The Hidden Engineering Behind Beautiful Landscapes

Beauty Is Built, Not Placed

When most people walk through a well-designed landscape, they notice how it looks. The lines feel balanced. The plants seem to belong exactly where they are. The space feels finished, comfortable, and intentional. What they usually do not see is the amount of thinking that happened long before the first shovel touched the ground.

Great landscapes are not just arranged. They are engineered.

Behind every beautiful outdoor space is a system of decisions. Those decisions are rooted in planning, mechanics, experience, and a willingness to think several steps ahead. This is the part of landscape design that often goes unnoticed, but it is the difference between something that looks good for a season and something that performs well for decades.

Thinking Like an Engineer

I have always been drawn to mechanical thinking. Even as a kid, I liked understanding how things worked and why they failed. That mindset followed me into landscape design. I do not just ask how something will look. I ask how it will function, how it will age, and how it will respond when conditions are not ideal.

Drainage, grading, soil composition, load bearing, irrigation flow, access for maintenance, and wear over time are all part of the design conversation. A slope is not just a slope. It is water movement, erosion risk, and long-term stability. A walkway is not just a path. It is compaction, base preparation, freeze and thaw cycles, and safety.

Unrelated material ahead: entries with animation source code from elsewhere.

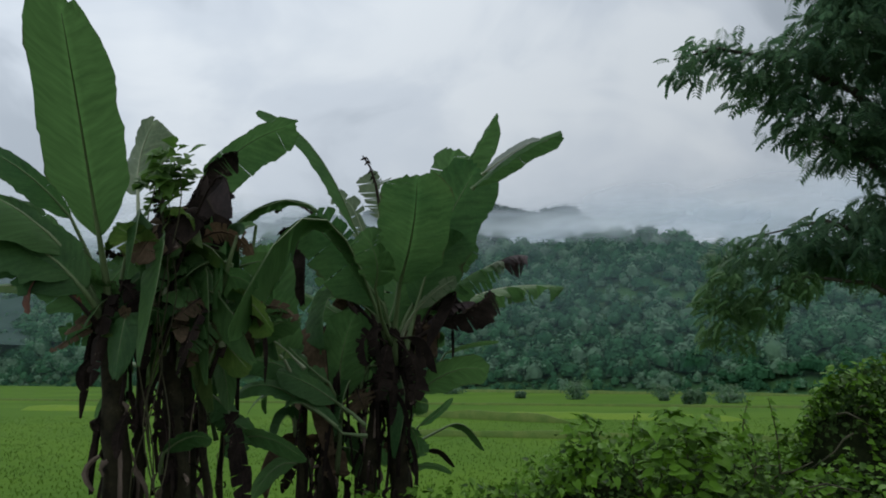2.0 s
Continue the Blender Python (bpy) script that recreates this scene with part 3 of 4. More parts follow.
clump_a = thing("banana_plant", (-1.5, 5.85, ground_z(-1.5, 5.85)), "tall banana plant with one broad upright leaf and withered brown skirts", "banana plant", "banana plants on the bank")
clump_b = thing("banana_plant", (0.2, 7.85, ground_z(0.2, 7.85)), "banana clump with spreading green leaves, burnt leaf ends and dark stems", "banana plant", "banana plants on the bank")
clump_c = thing("banana_plant", (-1.4, 6.8, ground_z(-1.4, 6.8)), "banana plant with torn arching leaf, hung with withered leaves", "banana plant", "banana plants on the bank")
# -- leaves --
leaf(clump_a, (-1.67, 5.8, 1.96), (-1.63, 5.47, 2.52), (-1.575, 5.0, 3.19), (-1.41, 4.38, 3.65), 0.57, 0, 6, 0, "g", 0.74)
leaf(clump_a, (-1.68, 5.7, 1.96), (-1.84, 5.5, 2.4), (-2.47, 5.3, 2.85), (-3.49, 5.2, 3.0), 0.48, 72, 50, 0.03, "g", 0.4)
leaf(clump_a, (-1.68, 5.7, 1.91), (-1.77, 5.5, 2.25), (-2.12, 5.4, 2.47), (-2.5, 5.28, 2.58), 0.44, 70, 50, 0.12, "g", 0.97)
leaf(clump_a, (-2.36, 5.31, 2.55), (-2.42, 5.3, 2.565), (-2.8, 5.16, 2.62), (-3.27, 5.0, 2.60), 0.40, 70, 56, 0.25, "s", 0.5)
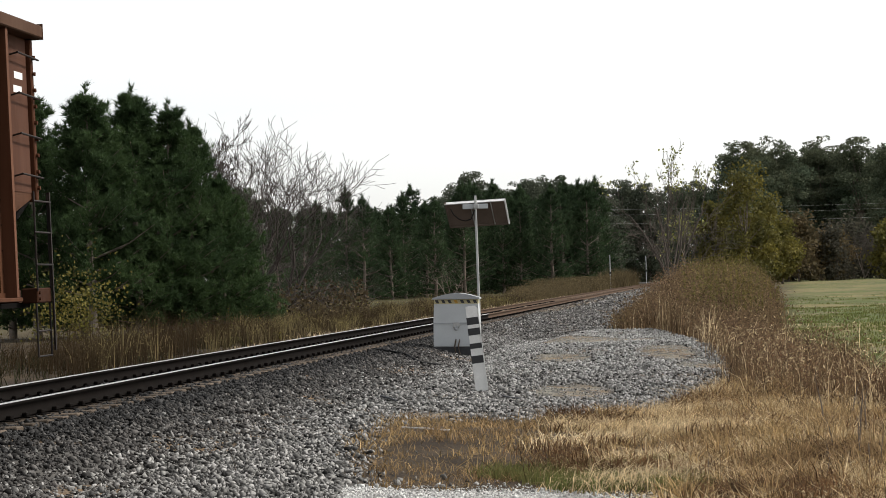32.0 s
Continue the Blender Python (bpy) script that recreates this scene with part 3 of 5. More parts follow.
    for x0, x1, z0, z1 in ((-0.045, 0.045, 0, 0.25),):
        box(bm, x0, x1, -1.480, -1.4752, z0, z1)
    d["figure"] = bm_mesh("figure", bm, M_GRAFF)
    bm = bmesh.new()
    for x0, x1, z0, z1 in ((-0.1, 0.1, 0, 0.02), (-0.1, 0.1, 0.38, 0.4), (-0.1, -0.085, 0.02, 0.38), (0.085, 0.1, 0.02, 0.38), (-0.05, 0.05, 0.1, 0.15), (-0.05, 0.05, 0.22, 0.26)):
        box(bm, x0, x1, -1.480, -1.4752, z0, z1)
    d["data_panel"] = bm_mesh("data_panel", bm, M_GRAFF)
    bm = bmesh.new()
    for k in range(14):
        a, c = k * 0.36 - 1.8, (k + 1) * 0.36 - 1.8
        rod(bm, (0.2 * math.cos(a), -1.478, 0.2 * math.sin(a)), (0.2 * math.cos(c), -1.478, 0.2 * math.sin(c)), 0.012, 4)
    d["chalk_loop"] = bm_mesh("chalk_loop", bm, M_GRAFF)
    d["strip"] = bm_mesh("strip", box(bmesh.new(), -0.03, 0.03, -1.482, -1.4752, 0, 0.5), M_YELLOW)
    d["end_cap"] = bm_mesh("end_cap", box(bmesh.new(), 7.05, 7.47, -1.652, -1.3, H - 0.13, H + 0.008, 0.012), M_DULLYEL)
    d["logo_bar"] = bm_mesh("logo_bar", box(bmesh.new(), -0.24, 0.22, -1.482, -1.4752, 0, 0.12), M_YELLOW)
    bm = bmesh.new()
    for x0, x1, z0, z1 in ((-0.2, 0.05, 0.15, 0.55), (-0.24, 0.2, 0.55, 0.7), (-0.24, 0.2, 0.0, 0.15)):
        box(bm, x0, x1, -1.482, -1.4752, z0, z1)
    d["logo_block"] = bm_mesh("logo_block", bm, M_YELLOW)
    d["letter_bar"] = bm_mesh("letter_bar", box(bmesh.new(), -0.06, 0.06, -1.481, -1.4752, 0, 0.27), M_YELLOW)
    bm = bmesh.new()
    rs = random.Random(12)
    pen = Vector((0, -1.506, 0.95))
    for k in range(5):
        for q in range(5):
            to = Vector((0.2 * k + rs.uniform(-0.06, 0.2), -1.506, rs.uniform(0.78, 1.12)))
            rod(bm, pen, to, 0.0075, 4)
            pen = to
    d["scrawl"] = bm_mesh("scrawl", bm, M_WHITE)
    d["paint_mark"] = bm_mesh("paint_mark", prism(bmesh.new(), [(-0.3, 0.04), (0.0, 0.0), (0.3, 0.03), (0.34, 0.4), (0.31, 0.74), (0.22, 0.92), (0.04, 1.0), (-0.16, 0.95), (-0.29, 0.8), (-0.34, 0.4)], -1.4815, -1.4752), M_GRAFF)
    d["dark_mark"] = bm_mesh("dark_mark", prism(bmesh.new(), [(-0.42, -0.03), (0.4, -0.05), (0.46, 0.5), (0.42, 1.02), (0.2, 1.14), (-0.1, 1.08), (-0.3, 1.12), (-0.44, 0.8), (-0.47, 0.3)], -1.4785, -1.4752), M_SHADOWPAINT)
    d["rib_mark"] = bm_mesh("rib_mark", box(bmesh.new(), -0.03, 0.03, -1.612, -1.6055, 0, 0.7), M_GRAFF)
    bm = box(bmesh.new(), 6.46, 6.62, -1.486, -1.482, 2.75, H - 0.2)
    box(bm, 6.72, 7.3, -1.486, -1.482, 2.75, H - 0.2)
    me = bm_mesh("chipped_edge", box(bmesh.new(), -0.037, -0.026, -1.6155, -1.6125, sill + 0.1, H - 0.2), M_CHIP)
    d["chipped_edge"] = me
    d["white_flash"] = bm_mesh("white_flash", bm, M_WHITE)
    d["end_panel"] = bm_mesh("end_panel", box(bmesh.new(), 6.45, 7.37, -1.4815, -1.4752, 2.15, H - 0.14), M_PAINT)
    d["ribs"] = [(-6.16 + i * 12.55 / (ribs - 1)) for i in range(ribs)]
    return d


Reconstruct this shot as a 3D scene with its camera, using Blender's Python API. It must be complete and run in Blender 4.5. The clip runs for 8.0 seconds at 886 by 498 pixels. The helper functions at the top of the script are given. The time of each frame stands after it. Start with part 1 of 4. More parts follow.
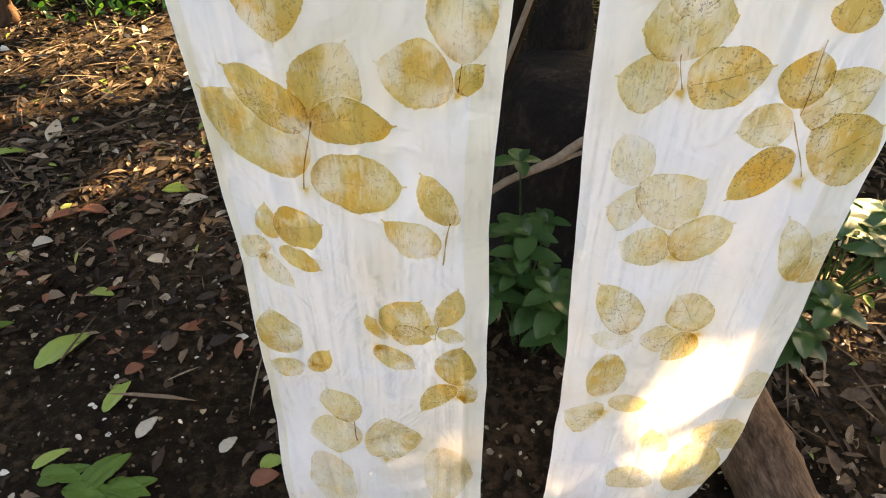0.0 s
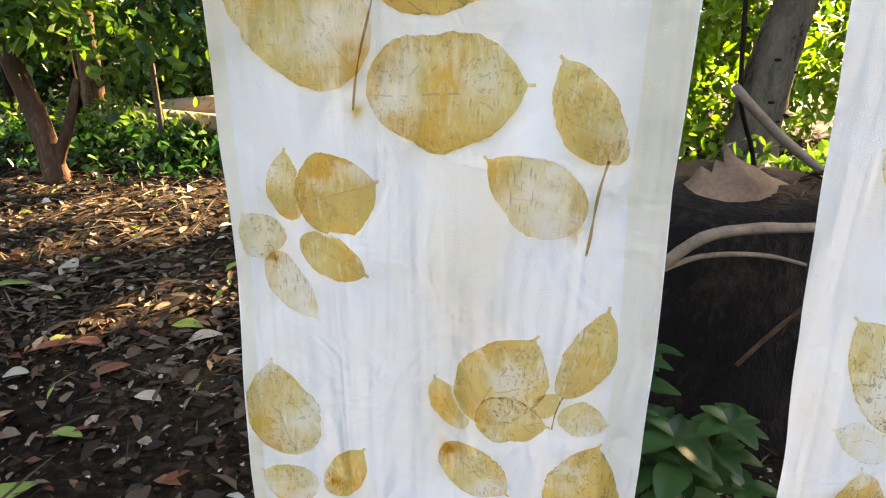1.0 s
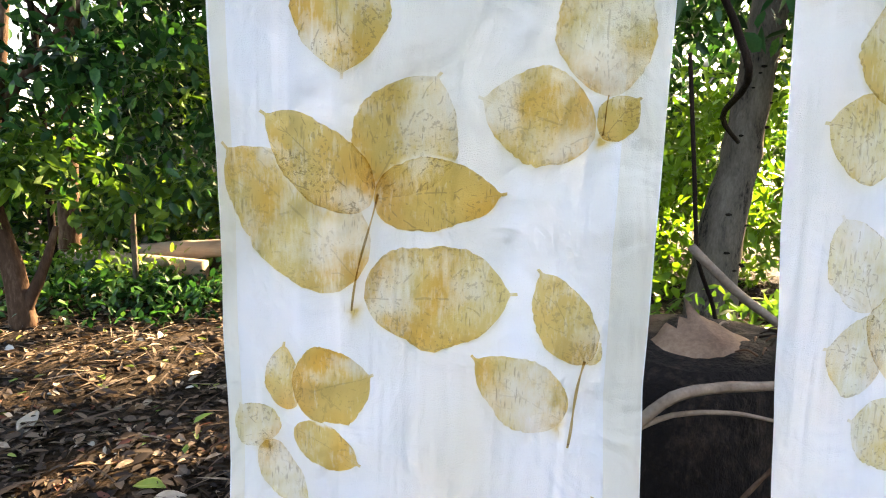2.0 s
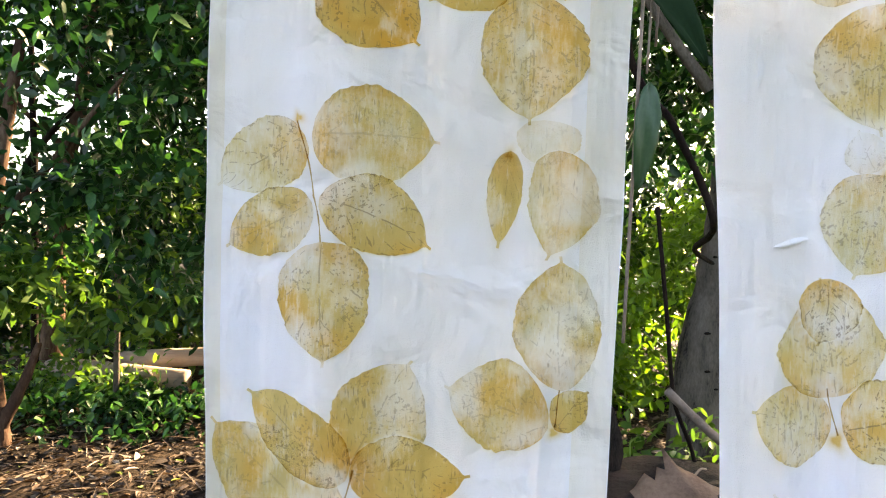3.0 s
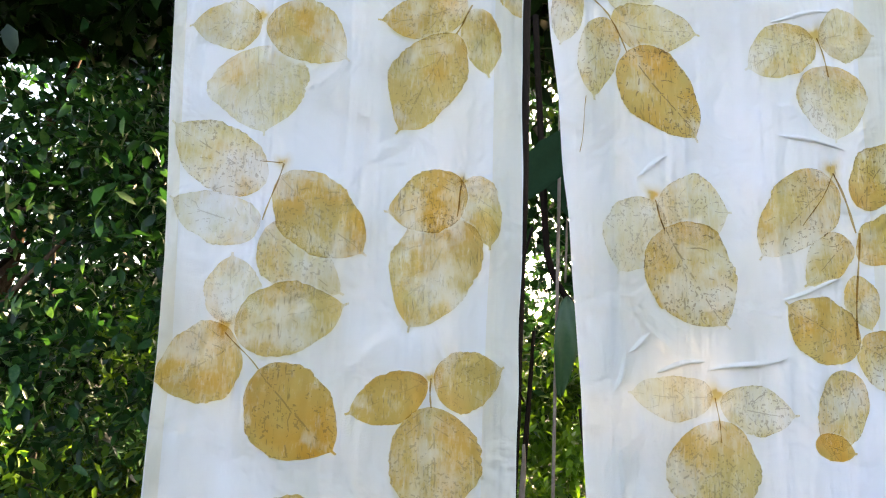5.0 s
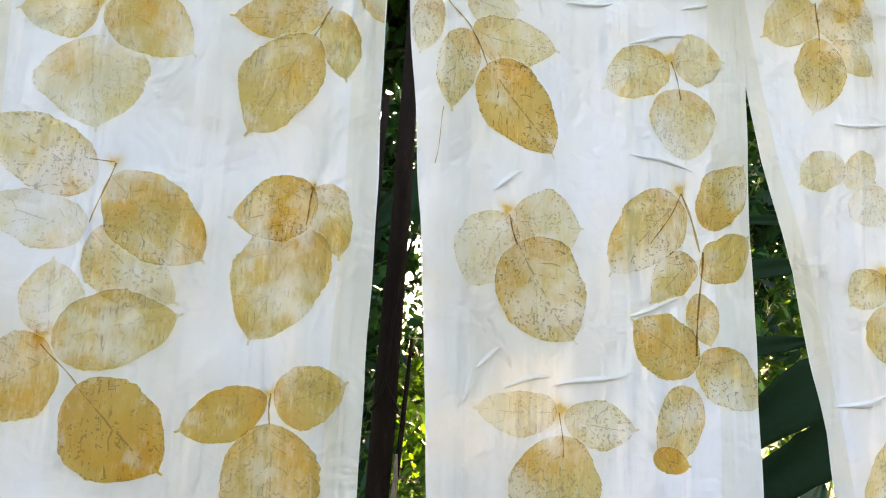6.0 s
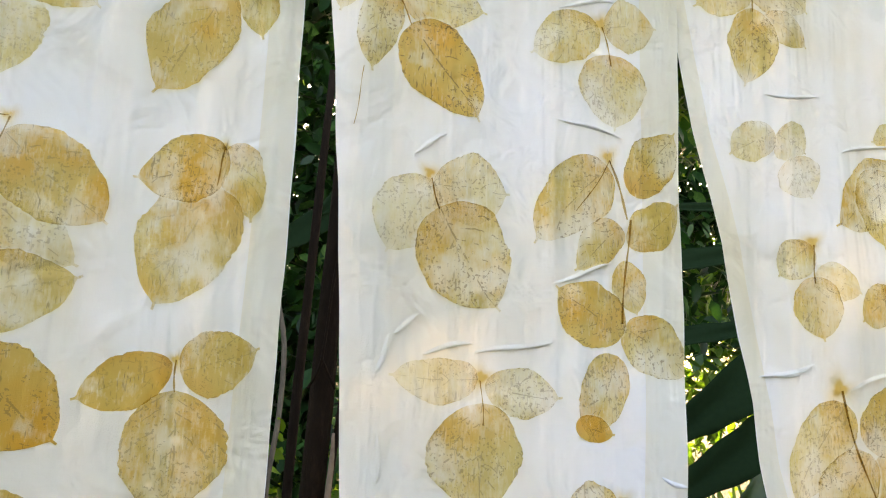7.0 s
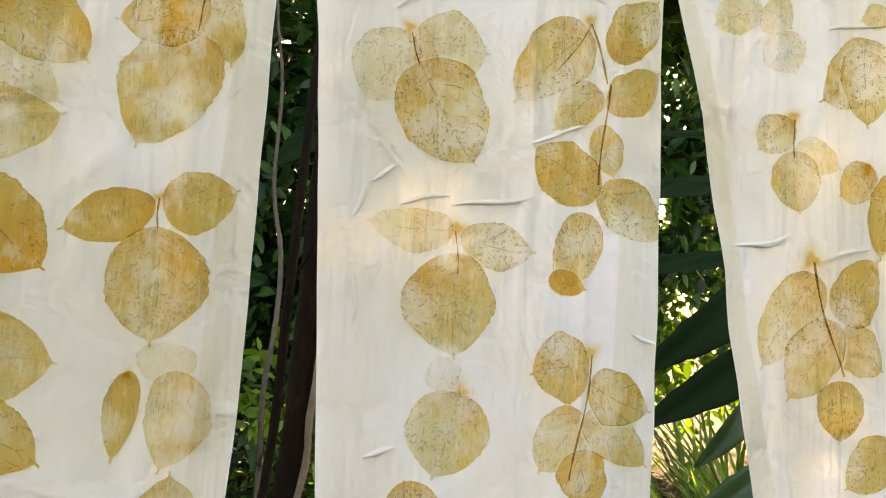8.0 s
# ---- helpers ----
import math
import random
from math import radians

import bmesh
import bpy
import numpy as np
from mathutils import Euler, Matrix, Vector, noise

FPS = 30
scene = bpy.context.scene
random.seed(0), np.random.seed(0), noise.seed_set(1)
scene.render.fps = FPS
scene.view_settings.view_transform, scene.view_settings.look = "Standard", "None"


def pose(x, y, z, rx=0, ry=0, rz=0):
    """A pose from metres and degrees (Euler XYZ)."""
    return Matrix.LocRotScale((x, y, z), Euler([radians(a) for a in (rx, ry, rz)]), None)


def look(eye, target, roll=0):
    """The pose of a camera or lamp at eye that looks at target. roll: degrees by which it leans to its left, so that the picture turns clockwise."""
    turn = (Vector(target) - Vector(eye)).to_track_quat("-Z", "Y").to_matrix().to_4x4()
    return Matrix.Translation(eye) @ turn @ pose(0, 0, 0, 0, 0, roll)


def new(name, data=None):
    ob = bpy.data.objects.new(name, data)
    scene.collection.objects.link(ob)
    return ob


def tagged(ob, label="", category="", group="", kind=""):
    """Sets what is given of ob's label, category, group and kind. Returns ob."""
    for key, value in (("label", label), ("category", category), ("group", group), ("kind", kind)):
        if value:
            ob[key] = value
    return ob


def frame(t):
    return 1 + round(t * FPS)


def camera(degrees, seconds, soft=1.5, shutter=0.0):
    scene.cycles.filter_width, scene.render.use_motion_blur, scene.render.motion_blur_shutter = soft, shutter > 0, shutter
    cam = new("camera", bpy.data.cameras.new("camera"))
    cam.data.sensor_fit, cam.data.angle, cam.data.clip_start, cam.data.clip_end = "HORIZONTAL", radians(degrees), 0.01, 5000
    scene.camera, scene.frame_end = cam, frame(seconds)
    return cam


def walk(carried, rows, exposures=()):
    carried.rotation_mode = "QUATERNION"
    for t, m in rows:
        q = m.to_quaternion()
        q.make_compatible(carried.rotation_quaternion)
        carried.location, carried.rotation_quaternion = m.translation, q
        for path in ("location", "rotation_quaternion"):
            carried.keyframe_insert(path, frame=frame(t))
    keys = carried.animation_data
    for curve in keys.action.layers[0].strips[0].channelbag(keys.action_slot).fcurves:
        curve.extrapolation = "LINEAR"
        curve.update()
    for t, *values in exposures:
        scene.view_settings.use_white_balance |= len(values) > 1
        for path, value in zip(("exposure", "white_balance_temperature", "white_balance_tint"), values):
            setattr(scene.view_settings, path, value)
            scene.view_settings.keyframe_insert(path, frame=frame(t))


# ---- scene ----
cam = camera(69.29, 8.0, soft=1.1)
PATH = [
    (0, (0.0022, -0.0020, 1.5526), (0.0024, 1.5307, 0.2677), 0.07),
    (0.5, (-0.0434, 0.1209, 1.3353), (-0.0338, 1.7480, 0.1724), 0.23),
    (1, (-0.0984, 0.2330, 1.0708), (-0.2004, 2.0999, 0.3606), 0.52),
    (1.5, (-0.1033, 0.2043, 0.9775), (-0.2049, 2.1337, 0.4607), -0.19),
    (1.7, (-0.1101, 0.2017, 1.0431), (-0.1829, 2.1544, 0.6167), 0.24),
    (2.8, (-0.1214, 0.1453, 1.2835), (-0.0738, 2.1437, 1.2185), 2.34),
    (3, (-0.1022, 0.1363, 1.3480), (-0.0898, 2.1362, 1.3247), 1.55),
    (3.5, (-0.1246, 0.0998, 1.4870), (-0.0302, 2.0922, 1.6344), 2.76),
    (4, (-0.1093, 0.0442, 1.5929), (-0.0063, 2.0246, 1.8532), 2.74),
    (4.5, (-0.0915, 0.0018, 1.6612), (0.0574, 1.9739, 1.9589), 1.18),
    (4.7, (-0.0878, -0.0033, 1.6802), (0.0745, 1.9653, 1.9934), 1.12),
    (5.8, (-0.0003, -0.0089, 1.7009), (0.3099, 1.9357, 2.0511), 1.98),
    (6, (0.0264, -0.0023, 1.7115), (0.4312, 1.9276, 2.0459), 1.69),
    (6.5, (0.0893, -0.0001, 1.6995), (0.5654, 1.9067, 2.0698), 1.43),
    (7, (0.1055, 0.0109, 1.6766), (0.5867, 1.9252, 1.9992), 1.55),
    (7.5, (0.1300, 0.0188, 1.6195), (0.6342, 1.9387, 1.8640), 0.70),
    (8, (0.1473, -0.0010, 1.5411), (0.6178, 1.9342, 1.7239), 2.61),
]
EXPOSURES = [(0.0, 3.53, 10100, 21), (0.5, 3.55, 9600, 21), (1.5, 3.83, 8100, 19), (3.0, 3.62, 7800, 22), (4.5, 3.38, 7400, 21), (6.0, 3.46, 8400, 19), (7.0, 3.44, 9200, 19), (8.0, 3.42, 10800, 20)]
walk(cam, [(t, look(eye, target, roll)) for t, eye, target, roll in PATH], EXPOSURES)

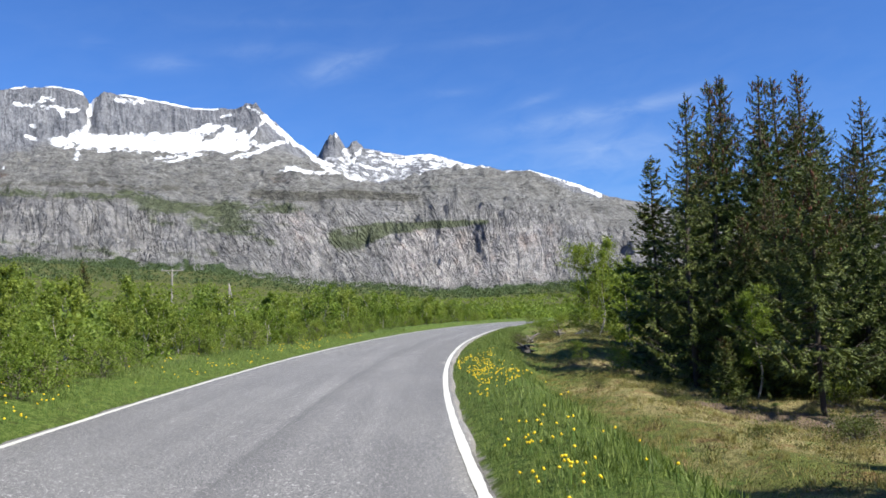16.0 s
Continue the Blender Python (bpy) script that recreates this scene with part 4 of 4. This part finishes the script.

When these elements are engineered correctly, the landscape quietly does its job. When they are ignored, problems eventually surface.

Planning Before Planting

One of the most common mistakes I see is jumping straight to plant selection or visual features without fully understanding the site. Every property has its own personality. Sun exposure, prevailing winds, soil structure, drainage patterns, and existing infrastructure all influence what will succeed there.

Engineering starts with observation. How does water move across the site after heavy rain? Where does frost linger longest? Which areas receive reflected heat? These questions shape decisions long before aesthetics come into play.

Once the systems are understood, the design can support them rather than fight them. Plants thrive because they are placed where conditions suit them. Hardscape lasts because it is built on a foundation designed to handle stress. The end result feels effortless, but it is anything but accidental.

Systems That Support the Surface

A finished landscape is only as strong as the systems beneath it. Proper base preparation, compaction, drainage layers, and material selection matter more than most people realize. These are the parts no one sees once the job is complete, yet they determine whether the project will stand the test of time.

I often tell clients that what they are paying for is not just what they can see on day one. They are investing in what they will not have to fix five or ten years down the road.

This is also where experience matters. Many problems only reveal themselves after years of exposure. Learning from past challenges has shaped how I approach design today. Each mistake has refined my process and strengthened my systems.

Precision Matters at Every Level

Engineering thinking shows up even in the smallest details. Equipment performance, maintenance efficiency, and workflow planning all influence the quality of the final result. Precision is not about perfection. It is about consistency and reliability.

That same mindset led me to develop a mower blade sharpening system that improves accuracy and efficiency. It might seem like a small thing, but sharp blades affect plant health, appearance, and long-term maintenance results. When tools perform well, the work improves. When the work improves, the landscape benefits.

Everything is connected.

Experience Builds Foresight

Early in my career, many of my challenges came from lack of experience. Those moments were uncomfortable, but they were valuable. Each one taught me to think further ahead, ask better questions, and design with fewer assumptions.

Engineering is not just technical knowledge. It is foresight built through repetition, observation, and reflection. It is knowing where problems tend to show up and addressing them before they exist.

Over time, this approach becomes instinctive. You start designing not only for today, but for the future user, the future climate, and the future maintenance team.

When Engineering and Beauty Align

The most satisfying projects are the ones where everything comes together. The systems work. The client is happy. The space feels natural and complete. When I stand on a finished site like that, I see more than plants and stone. I see decisions made months earlier finally proving themselves.

That is what success looks like to me. Not just beauty, but beauty that lasts.

A well-engineered landscape does not demand attention. It quietly supports life, use, and enjoyment. It reflects care, discipline, and respect for the craft.

The Work Behind the Work

Hidden engineering is not glamorous, but it is essential. It is the foundation that allows beauty to exist without constant correction. It requires humility, patience, and a willingness to keep learning.

At the end of the day, great landscapes are not accidents. They are the result of thoughtful planning, mechanical understanding, and a commitment to doing the work right even when no one is watching.

That is the part of landscape design I am most proud of.